Leave out any pictures and transcribe all other data below exactly.

> [Material provided]:
----------
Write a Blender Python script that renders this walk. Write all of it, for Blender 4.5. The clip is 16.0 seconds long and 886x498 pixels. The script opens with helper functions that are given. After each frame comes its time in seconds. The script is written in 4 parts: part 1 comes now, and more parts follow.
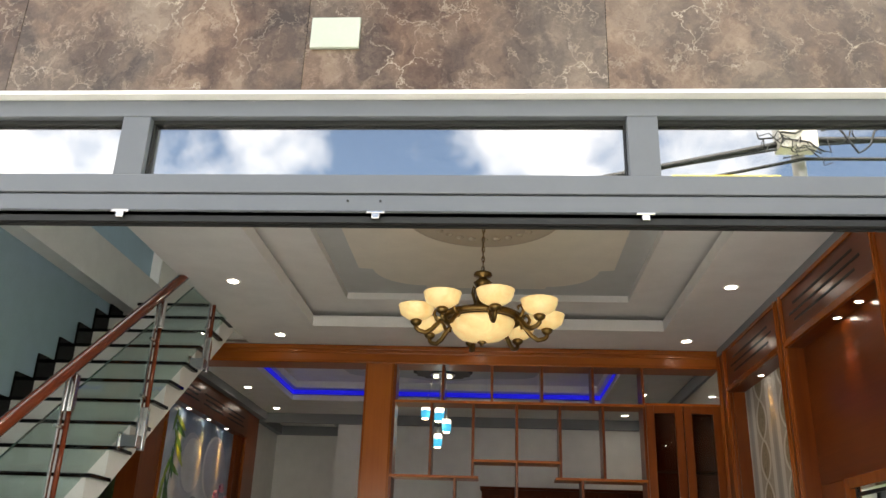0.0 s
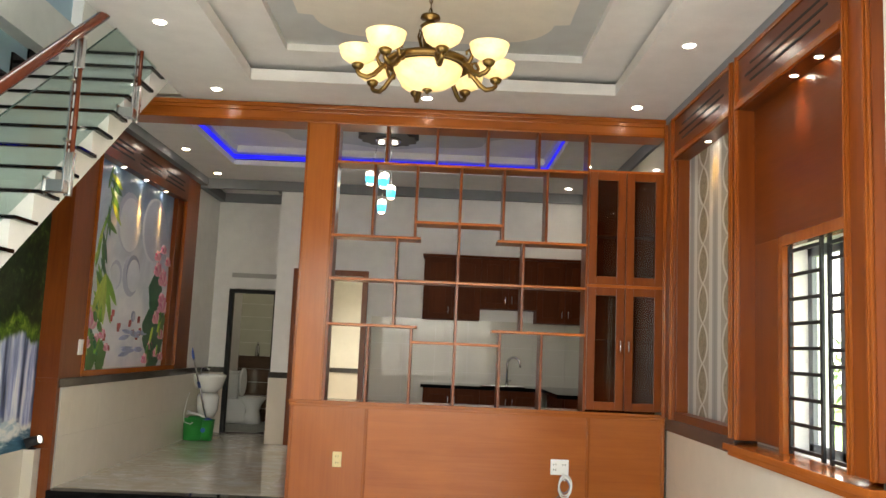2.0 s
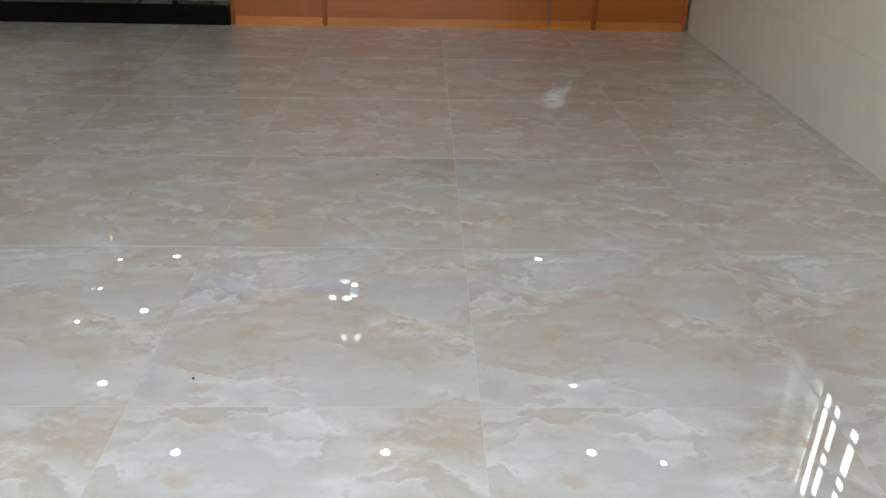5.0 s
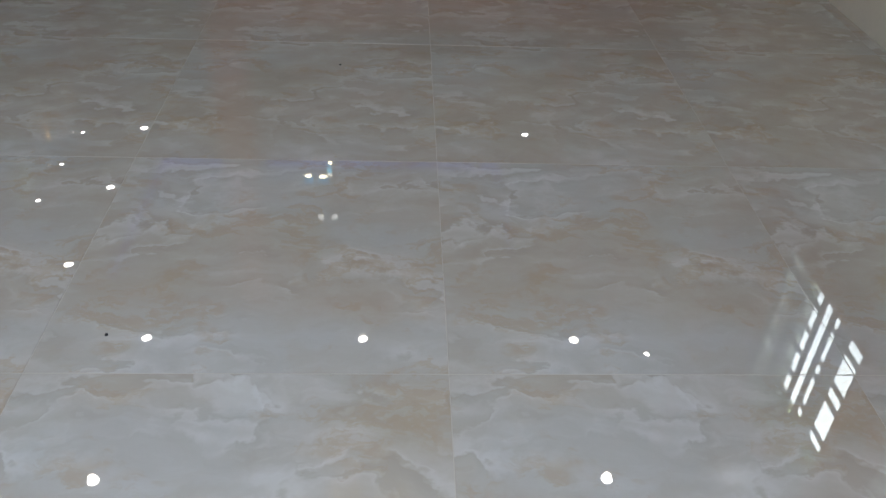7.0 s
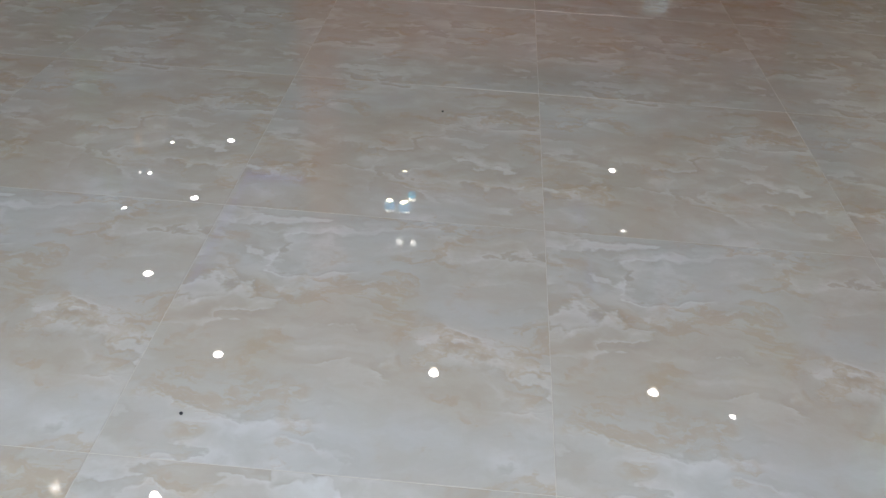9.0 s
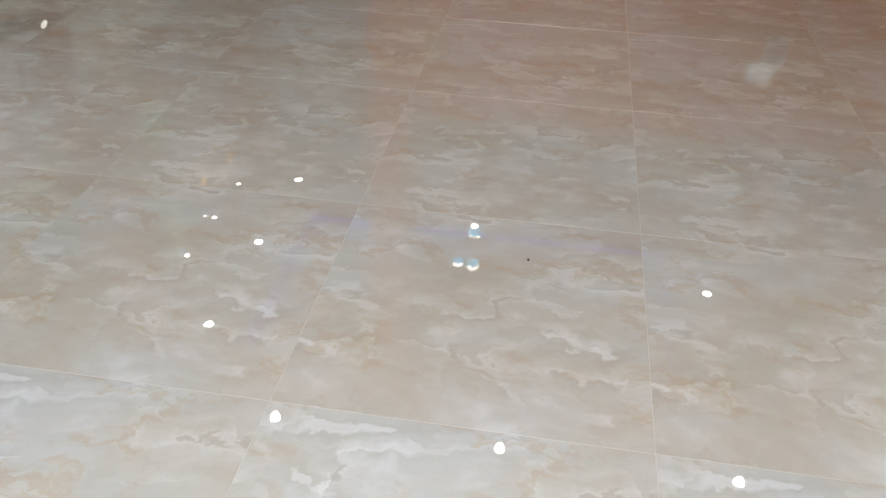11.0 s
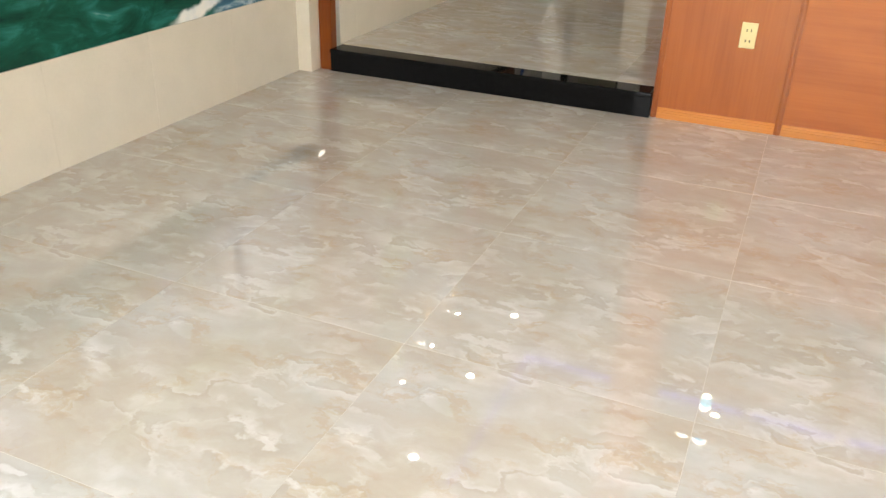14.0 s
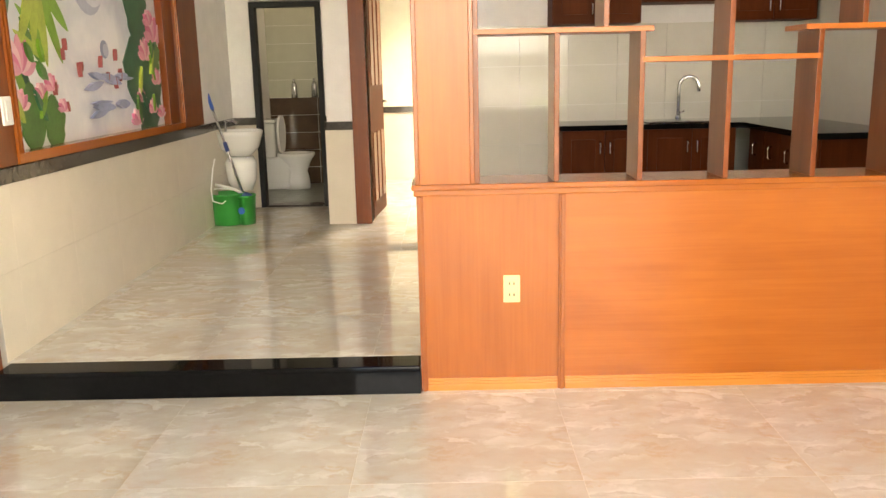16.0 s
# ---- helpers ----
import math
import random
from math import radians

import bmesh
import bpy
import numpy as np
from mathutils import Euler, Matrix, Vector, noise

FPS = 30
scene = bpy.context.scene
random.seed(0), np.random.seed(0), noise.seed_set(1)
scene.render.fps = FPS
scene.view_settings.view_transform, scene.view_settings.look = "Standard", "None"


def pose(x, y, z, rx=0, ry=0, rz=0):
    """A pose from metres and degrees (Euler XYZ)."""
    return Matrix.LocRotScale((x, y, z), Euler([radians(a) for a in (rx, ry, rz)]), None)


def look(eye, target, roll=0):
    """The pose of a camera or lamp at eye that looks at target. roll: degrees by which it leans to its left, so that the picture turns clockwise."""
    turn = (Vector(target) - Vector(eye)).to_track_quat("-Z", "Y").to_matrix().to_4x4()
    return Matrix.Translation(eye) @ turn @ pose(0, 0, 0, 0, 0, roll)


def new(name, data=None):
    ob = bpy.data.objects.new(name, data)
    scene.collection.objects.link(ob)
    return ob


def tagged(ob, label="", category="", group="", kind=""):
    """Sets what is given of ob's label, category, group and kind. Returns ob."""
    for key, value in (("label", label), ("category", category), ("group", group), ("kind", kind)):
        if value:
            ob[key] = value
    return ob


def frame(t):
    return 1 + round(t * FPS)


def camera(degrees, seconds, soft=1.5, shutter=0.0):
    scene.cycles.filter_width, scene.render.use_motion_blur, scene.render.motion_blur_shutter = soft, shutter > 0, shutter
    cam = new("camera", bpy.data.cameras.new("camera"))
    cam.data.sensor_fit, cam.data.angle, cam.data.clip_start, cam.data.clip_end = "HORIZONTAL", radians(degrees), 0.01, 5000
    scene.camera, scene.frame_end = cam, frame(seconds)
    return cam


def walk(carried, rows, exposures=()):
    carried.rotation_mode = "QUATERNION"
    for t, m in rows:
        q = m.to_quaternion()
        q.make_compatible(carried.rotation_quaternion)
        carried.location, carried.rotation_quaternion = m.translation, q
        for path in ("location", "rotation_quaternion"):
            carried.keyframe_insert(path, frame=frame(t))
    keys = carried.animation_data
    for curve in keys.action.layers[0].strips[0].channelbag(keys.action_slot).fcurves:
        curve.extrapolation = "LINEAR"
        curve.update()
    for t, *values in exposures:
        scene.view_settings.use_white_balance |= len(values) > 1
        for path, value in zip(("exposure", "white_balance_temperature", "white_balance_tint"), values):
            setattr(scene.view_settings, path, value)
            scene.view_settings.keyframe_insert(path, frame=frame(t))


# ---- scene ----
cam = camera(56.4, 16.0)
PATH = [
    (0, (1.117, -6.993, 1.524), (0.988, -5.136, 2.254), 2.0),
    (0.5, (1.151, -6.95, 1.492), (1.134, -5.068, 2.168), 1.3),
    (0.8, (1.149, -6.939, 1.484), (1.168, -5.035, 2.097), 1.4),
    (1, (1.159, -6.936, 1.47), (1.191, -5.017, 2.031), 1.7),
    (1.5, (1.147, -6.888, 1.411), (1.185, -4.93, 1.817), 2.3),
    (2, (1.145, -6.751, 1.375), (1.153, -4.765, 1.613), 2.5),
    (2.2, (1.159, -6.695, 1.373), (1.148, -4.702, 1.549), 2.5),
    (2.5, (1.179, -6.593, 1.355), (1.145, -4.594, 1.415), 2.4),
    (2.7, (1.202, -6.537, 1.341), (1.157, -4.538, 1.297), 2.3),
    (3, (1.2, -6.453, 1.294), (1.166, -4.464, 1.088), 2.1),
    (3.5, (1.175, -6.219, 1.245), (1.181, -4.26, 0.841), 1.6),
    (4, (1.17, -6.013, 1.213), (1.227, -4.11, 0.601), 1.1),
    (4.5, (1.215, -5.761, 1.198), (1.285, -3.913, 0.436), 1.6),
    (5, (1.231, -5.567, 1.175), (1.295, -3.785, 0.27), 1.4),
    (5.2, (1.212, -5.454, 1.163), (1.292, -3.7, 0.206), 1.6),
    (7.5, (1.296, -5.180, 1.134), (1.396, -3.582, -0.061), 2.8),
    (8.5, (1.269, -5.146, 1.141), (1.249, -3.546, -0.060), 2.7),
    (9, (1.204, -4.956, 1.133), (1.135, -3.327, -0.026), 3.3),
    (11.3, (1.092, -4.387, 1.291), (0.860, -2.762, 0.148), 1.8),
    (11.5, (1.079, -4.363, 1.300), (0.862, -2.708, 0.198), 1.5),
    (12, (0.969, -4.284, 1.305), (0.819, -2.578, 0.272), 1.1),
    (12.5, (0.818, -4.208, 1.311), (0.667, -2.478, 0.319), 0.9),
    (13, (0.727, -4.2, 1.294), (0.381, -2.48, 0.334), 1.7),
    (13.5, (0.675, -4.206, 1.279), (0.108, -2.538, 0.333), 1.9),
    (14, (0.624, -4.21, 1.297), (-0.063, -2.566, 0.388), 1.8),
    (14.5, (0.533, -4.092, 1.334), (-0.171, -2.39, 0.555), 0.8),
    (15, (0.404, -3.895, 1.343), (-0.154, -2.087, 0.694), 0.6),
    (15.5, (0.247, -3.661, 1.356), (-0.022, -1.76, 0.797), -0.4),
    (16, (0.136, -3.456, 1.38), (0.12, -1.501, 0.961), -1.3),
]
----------
> [Response to the task]:
Write a Blender Python script that renders this walk. Write all of it, for Blender 4.5. The clip is 16.0 seconds long and 886x498 pixels. The script opens with helper functions that are given. After each frame comes its time in seconds. The script is written in 4 parts: part 1 comes now, and more parts follow.
0.0 s
2.0 s
5.0 s
7.0 s
9.0 s
11.0 s
14.0 s
16.0 s
# ---- helpers ----
import math
import random
from math import radians

import bmesh
import bpy
import numpy as np
from mathutils import Euler, Matrix, Vector, noise

FPS = 30
scene = bpy.context.scene
random.seed(0), np.random.seed(0), noise.seed_set(1)
scene.render.fps = FPS
scene.view_settings.view_transform, scene.view_settings.look = "Standard", "None"


def pose(x, y, z, rx=0, ry=0, rz=0):
    """A pose from metres and degrees (Euler XYZ)."""
    return Matrix.LocRotScale((x, y, z), Euler([radians(a) for a in (rx, ry, rz)]), None)


def look(eye, target, roll=0):
    """The pose of a camera or lamp at eye that looks at target. roll: degrees by which it leans to its left, so that the picture turns clockwise."""
    turn = (Vector(target) - Vector(eye)).to_track_quat("-Z", "Y").to_matrix().to_4x4()
    return Matrix.Translation(eye) @ turn @ pose(0, 0, 0, 0, 0, roll)


def new(name, data=None):
    ob = bpy.data.objects.new(name, data)
    scene.collection.objects.link(ob)
    return ob


def tagged(ob, label="", category="", group="", kind=""):
    """Sets what is given of ob's label, category, group and kind. Returns ob."""
    for key, value in (("label", label), ("category", category), ("group", group), ("kind", kind)):
        if value:
            ob[key] = value
    return ob


def frame(t):
    return 1 + round(t * FPS)


def camera(degrees, seconds, soft=1.5, shutter=0.0):
    scene.cycles.filter_width, scene.render.use_motion_blur, scene.render.motion_blur_shutter = soft, shutter > 0, shutter
    cam = new("camera", bpy.data.cameras.new("camera"))
    cam.data.sensor_fit, cam.data.angle, cam.data.clip_start, cam.data.clip_end = "HORIZONTAL", radians(degrees), 0.01, 5000
    scene.camera, scene.frame_end = cam, frame(seconds)
    return cam


def walk(carried, rows, exposures=()):
    carried.rotation_mode = "QUATERNION"
    for t, m in rows:
        q = m.to_quaternion()
        q.make_compatible(carried.rotation_quaternion)
        carried.location, carried.rotation_quaternion = m.translation, q
        for path in ("location", "rotation_quaternion"):
            carried.keyframe_insert(path, frame=frame(t))
    keys = carried.animation_data
    for curve in keys.action.layers[0].strips[0].channelbag(keys.action_slot).fcurves:
        curve.extrapolation = "LINEAR"
        curve.update()
    for t, *values in exposures:
        scene.view_settings.use_white_balance |= len(values) > 1
        for path, value in zip(("exposure", "white_balance_temperature", "white_balance_tint"), values):
            setattr(scene.view_settings, path, value)
            scene.view_settings.keyframe_insert(path, frame=frame(t))


# ---- scene ----
cam = camera(56.4, 16.0)
PATH = [
    (0, (1.117, -6.993, 1.524), (0.988, -5.136, 2.254), 2.0),
    (0.5, (1.151, -6.95, 1.492), (1.134, -5.068, 2.168), 1.3),
    (0.8, (1.149, -6.939, 1.484), (1.168, -5.035, 2.097), 1.4),
    (1, (1.159, -6.936, 1.47), (1.191, -5.017, 2.031), 1.7),
    (1.5, (1.147, -6.888, 1.411), (1.185, -4.93, 1.817), 2.3),
    (2, (1.145, -6.751, 1.375), (1.153, -4.765, 1.613), 2.5),
    (2.2, (1.159, -6.695, 1.373), (1.148, -4.702, 1.549), 2.5),
    (2.5, (1.179, -6.593, 1.355), (1.145, -4.594, 1.415), 2.4),
    (2.7, (1.202, -6.537, 1.341), (1.157, -4.538, 1.297), 2.3),
    (3, (1.2, -6.453, 1.294), (1.166, -4.464, 1.088), 2.1),
    (3.5, (1.175, -6.219, 1.245), (1.181, -4.26, 0.841), 1.6),
    (4, (1.17, -6.013, 1.213), (1.227, -4.11, 0.601), 1.1),
    (4.5, (1.215, -5.761, 1.198), (1.285, -3.913, 0.436), 1.6),
    (5, (1.231, -5.567, 1.175), (1.295, -3.785, 0.27), 1.4),
    (5.2, (1.212, -5.454, 1.163), (1.292, -3.7, 0.206), 1.6),
    (7.5, (1.296, -5.180, 1.134), (1.396, -3.582, -0.061), 2.8),
    (8.5, (1.269, -5.146, 1.141), (1.249, -3.546, -0.060), 2.7),
    (9, (1.204, -4.956, 1.133), (1.135, -3.327, -0.026), 3.3),
    (11.3, (1.092, -4.387, 1.291), (0.860, -2.762, 0.148), 1.8),
    (11.5, (1.079, -4.363, 1.300), (0.862, -2.708, 0.198), 1.5),
    (12, (0.969, -4.284, 1.305), (0.819, -2.578, 0.272), 1.1),
    (12.5, (0.818, -4.208, 1.311), (0.667, -2.478, 0.319), 0.9),
    (13, (0.727, -4.2, 1.294), (0.381, -2.48, 0.334), 1.7),
    (13.5, (0.675, -4.206, 1.279), (0.108, -2.538, 0.333), 1.9),
    (14, (0.624, -4.21, 1.297), (-0.063, -2.566, 0.388), 1.8),
    (14.5, (0.533, -4.092, 1.334), (-0.171, -2.39, 0.555), 0.8),
    (15, (0.404, -3.895, 1.343), (-0.154, -2.087, 0.694), 0.6),
    (15.5, (0.247, -3.661, 1.356), (-0.022, -1.76, 0.797), -0.4),
    (16, (0.136, -3.456, 1.38), (0.12, -1.501, 0.961), -1.3),
]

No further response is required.